Corporate Accountability

Supreme Court to hear case on unions, non-member financial requirements

“As things stand, states can determine for themselves which rules work best for their work force and their communities, the court should not use the First Amendment to impose a single rule across the country that harms the ability of public sector workers to bargain together as unions,” said Elizabeth Wydra, President of the Constitutional Accountability Center who represents the lawmakers.

The Supreme Court will wade into a clash between organized labor and conservative groups Monday in a case that could overturn decades-old precedent and deal a potentially crippling blow to public sector unions.

The case is one of the most contentious in a pivotal term, and protesters from both sides are expected to flood the Court Monday morning.

At the center of the debate is a 1977 Supreme Court opinion known as Abood v. Detroit Board of Education that says while non-members of public sector unions cannot be required to pay fees for a union’s political activities, they can be required to pay so-called “fair share” fees pertaining to issues such as employee grievances, physical safety and training.

The Abood decision was a careful compromise when it came down 41 years ago, but in recent years, some conservative members of the Supreme Court have publicly questioned whether it should be overturned.

Today, 22 states have laws on the books that allow broad fair share fees for public employees.

All eyes on Gorsuch

At the arguments, all eyes will be on Justice Neil Gorsuch. Back in 2016, the justices heard a similar challenge and seemed poised to overturn Abood, but then Justice Antonin Scalia died after oral arguments and the court announced a 4-4 split. Now Gorsuch’s vote could be critical.

The case is brought by Mark Janus, an Illinois public sector employee. He says that because he is a government employee, issues germane to collective bargaining are inherently political. He argues that the First Amendment protects him from having to support such political expression.

He is represented by groups such as the National Right to Work Legal Defense Foundation and the Liberty Justice Center who argue that approximately 5 million public sector employees are required — as a condition of their employment — to “subsidize the speech of a third party that they may not support, namely the government-appointed exclusive representative.”

Jacob H. Huebert, one of Janus’ lawyers, says his client specifically does not support the union’s advocacy for increased spending, especially given Illinois’ current fiscal condition.

“A lot of people in the private sector in Illinois are struggling with an increased tax burden and a stagnant economy and Mark Janus doesn’t think it’s fair to put more demands on his neighbors at a time like this, “said Huebert.

Trump officials: First Amendment at stake

The Trump administration is supporting Janus in the case, changing course from the Obama administration in the 2016 case. “The government’s previous briefs gave insufficient weight to the First Amendment interest of public employees in declining to fund speech on contested matters of public policy,” wrote Solicitor General Noel J. Francisco.

But Lee Saunders, president of the American Federation of State, County and Municipal Employees believes that the case boils down to corporate interests attacking the rights of workers.

“When working people are able to join strong unions, they have the strength in numbers they need to fight for the freedoms they deserve, like access to quality health care, retirement security and time off to work for a loved one,” he said in a statement.

The unions point out that they are required by law to represent all employees regardless if they are members, and that no one is required to join the union.
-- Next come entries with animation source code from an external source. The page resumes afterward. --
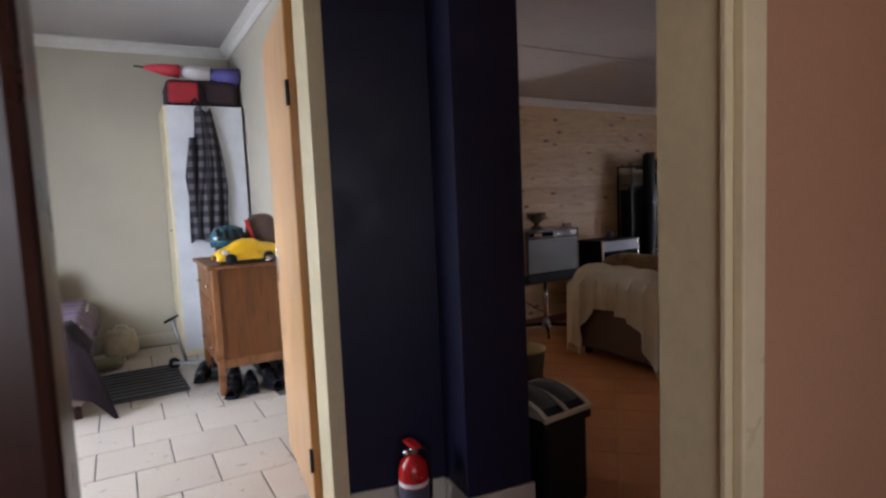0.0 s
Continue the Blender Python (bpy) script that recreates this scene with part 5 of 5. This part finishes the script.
bn = thing("waste_bin", rot(2.98, 3.80, 0, 0, 0, 6), "tall black bin with a cream rim and two grey flaps", "waste bin")
part("body", box(0.0, 0.0, 0.0, 0.29, 0.40, 0.43, 0.03, 3), M_BLACK, bn)
M_RIM = plain("cream_plastic", (0.60, 0.57, 0.46), 0.4)


def domed(x0, y0, x1, y1, base, rise, thick):
    own = bmesh.new()
    n = 12
    a = [own.verts.new((x0, y0 + (y1 - y0) * k / n, base + rise * math.sin(math.pi * k / n) ** 0.7)) for k in range(n + 1)]
    b = [own.verts.new((x1, v.co.y, v.co.z)) for v in a]
    c = [own.verts.new((x0, v.co.y, base - thick)) for v in a]
    d = [own.verts.new((x1, v.co.y, base - thick)) for v in a]
    for k in range(n):
        own.faces.new([a[k], b[k], b[k + 1], a[k + 1]])
        own.faces.new([c[k], c[k + 1], d[k + 1], d[k]])
        own.faces.new([a[k + 1], c[k + 1], c[k], a[k]])
        own.faces.new([b[k], d[k], d[k + 1], b[k + 1]])
    own.faces.new([a[0], c[0], d[0], b[0]])
    own.faces.new([b[n], d[n], c[n], a[n]])
    return own


part("cover", domed(-0.008, -0.008, 0.298, 0.408, 0.465, 0.058, 0.055), M_BLACK, bn, "black domed cover")
for x0, x1 in ((-0.010, 0.016), (0.134, 0.156), (0.274, 0.300)):
    part("rim", domed(x0, -0.012, x1, 0.412, 0.472, 0.062, 0.012), M_RIM, bn, "cream plastic rim")
for y0 in (-0.014, 0.398):
    part("rim", box(-0.010, y0, 0.45, 0.300, y0 + 0.016, 0.475, 0.004), M_RIM, bn, "cream plastic rim")
for k in range(2):
    part("flap", domed(0.02 + 0.135 * k, 0.03, 0.135 + 0.135 * k, 0.37, 0.483, 0.062, 0.01), plain("grey_flap", (0.09, 0.09, 0.085), 0.5) if k == 0 else bpy.data.materials["grey_flap"], bn, "grey swing flap", True)
bx2 = thing("storage_box", rot(3.09, 4.235, 0, 0, 0, 2), "black storage box behind the bin", "box")
part("body", box(0.0, 0.0, 0.0, 0.41, 0.42, 0.37, 0.015), M_BLACK, bx2)
part("lid", box(-0.012, -0.012, 0.371, 0.422, 0.432, 0.40, 0.01), M_BLACKGLOSS, bx2)
jar = thing("jar", rot(3.31, 4.36, 0.40), "clouded glass jar with a gold lid on the storage box", "jar")
part("glass", lathe([(0.08, 0.0), (0.09, 0.02), (0.105, 0.18), (0.10, 0.21)], 24), plain("clouded_glass", (0.06, 0.055, 0.04), 0.15, vary=0.3), jar, "", True)
part("lid", lathe([(0.104, 0.211), (0.112, 0.216), (0.112, 0.226), (0.06, 0.244), (0.02, 0.246), (0.022, 0.27), (0.0, 0.276)], 24), plain("dull_gold", (0.42, 0.34, 0.14), 0.35, 0.7), jar, "dull gold lid", True)
kt = thing("kettle", rot(3.36, 4.58, 0.40), "small dark metal kettle with a bright rim", "kettle")
part("body", lathe([(0.06, 0.0), (0.085, 0.02), (0.09, 0.09), (0.06, 0.16)], 20), M_GREY, kt, "", True)
part("lid", lathe([(0.061, 0.161), (0.05, 0.175), (0.012, 0.185), (0.014, 0.205), (0.0, 0.21)], 18), M_BLACKGLOSS, kt, "", True)
part("handle", tube([(-0.07, 0, 0.14), (-0.06, 0, 0.23), (0.0, 0, 0.26), (0.06, 0, 0.23), (0.07, 0, 0.14)], 0.008, 8), M_BLACK, kt, "", True)
part("spout", tube([(0.06, -0.04, 0.06), (0.10, -0.07, 0.11), (0.12, -0.085, 0.16)], [0.018, 0.014, 0.010], 8), M_CHROME, kt, "", True)

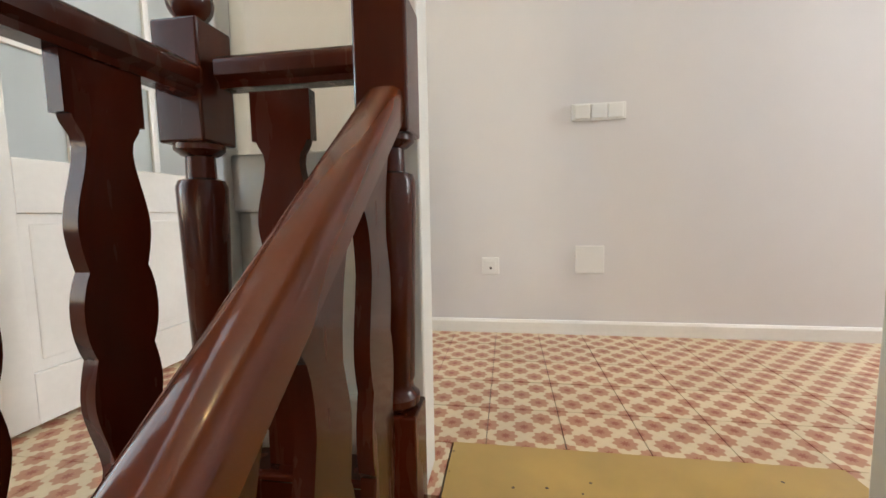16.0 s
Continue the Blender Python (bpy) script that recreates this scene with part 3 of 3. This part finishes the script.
def gallery_window():
    root = thing("window_1", (XR - 0.12, 0, 0), "white framed tall window bringing daylight to the gallery", "window")
    root["kind"] = "structure"
    def piece(name, a, b, z0, z1, t, m=WHITE):
        bm = bmesh.new()
        box(bm, -t, t, a, b, z0, z1, 0.004 if m is WHITE else 0)
        return part(name, bm, m, root)
    f = 0.05
    piece("window_frame", WY0, WY0 + f, WZ0, WZ1, 0.03)
    piece("window_frame", WY1 - f, WY1, WZ0, WZ1, 0.03)
    piece("window_frame", WY0 + f, WY1 - f, WZ0, WZ0 + f, 0.03)
    piece("window_frame", WY0 + f, WY1 - f, WZ1 - f, WZ1, 0.03)
    # Unseen mullion and frosted pane, added to bound the sun patch.
    piece("mullion", -0.97, -0.90, WZ0 + f, WZ1 - f, 0.03)
    p = piece("pane", WY0 + f, -0.97, WZ0 + f, 1.398, 0.002, glass_mat("window_glass", 0.0, (0.97, 0.99, 1.0)))
    p.visible_shadow = False
    # Unseen bar and veil pane, added to weaken the sun higher up.
    piece("glazing_bar", WY0 + f, -0.97, 1.40, 1.425, 0.015)
    piece("pane", WY0 + f, -0.97, 1.427, WZ1 - f, 0.002, SUN_VEIL)
    piece("pane", -0.90, WY1 - f, WZ0 + f, WZ1 - f, 0.002, FROST)
    return root


gallery_window()


bm = bmesh.new()
box(bm, -9.1, -9.0, -1.0, 16, -2, 16)
tagged(part("backdrop", bm, emitter("bright_overcast_sky", (0.84, 0.93, 1.0), 1.7)), "bright pale sky outside the gallery window", "sky", kind="structure")


# ---- floor tiles, one by one ----
def tiles():
    floors = {o.name: o for o in bpy.data.objects if o.name in ("floor_hall_slab", "floor_gallery_slab")}
    bm = bmesh.new()
    box(bm, -0.0992, 0.0992, -0.0992, 0.0992, -0.0135, 0.0, 0.0012)
    me = bpy.data.meshes.new("tile")
    bm.to_mesh(me)
    bm.free()
    me.materials.append(TILE)
    def lay(x, y, parent, sx=1.0, sy=1.0):
        ob = new("tile", me)
        ob.parent = floors[parent]
        ob.location = (x, y, -0.0005 * random.random())
        ob.scale = (sx, sy, 1)
    for i in range(-6, 25):
        for j in range(0, 6):
            x, y = 0.096 + 0.2 * i, 0.243 + 0.2 * j
            if j == 0 and XL - 0.1 < x < XW:
                continue
            lay(x, y, "floor_hall_slab")
    lay(0.053, 0.243, "floor_hall_slab", 0.57)
    for i in range(-10, -1):
        for j in range(-9, 0):
            x, y = 0.096 + 0.2 * i, 0.243 + 0.2 * j
            if x < XF - 0.1:
                lay(x, y, "floor_gallery_slab")


tiles()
They say that if non-members don’t have any obligation to pay fair share fees for the collective bargaining obligations, they would become “free riders,” benefitting from the representation without sharing the costs. In addition, the coffers of public sector unions would suffer if non-members were able to get services for free.

They say the 40-year-old Supreme Court decision has left the decision in the hands of the states to decide how to proceed.

Some on the right siding with unions

It’s an argument supported by some Republican state lawmakers who have filed a brief supporting the unions and arguing the decision should be left to the states.

“As things stand, states can determine for themselves which rules work best for their work force and their communities, the court should not use the First Amendment to impose a single rule across the country that harms the ability of public sector workers to bargain together as unions,” said Elizabeth Wydra, President of the Constitutional Accountability Center who represents the lawmakers.

Twenty states and the District of Columbia support the unions, but lawyers for 19 other states have filed briefs on behalf of Janus.

Those states agree with arguments made by business groups who are aiming to strike a blow at the financial structure that supports public sector unions.

Lawyers for the National Federation of Independent Business, for example, argue that the issues unions advocate for are “unfavorable” to small businesses.

“Public employee unions have become powerful in many states, shutting out other voices like the voice of small businesses who cannot afford more costly regulations or higher taxes,” Karen Harned, the group’s executive director said.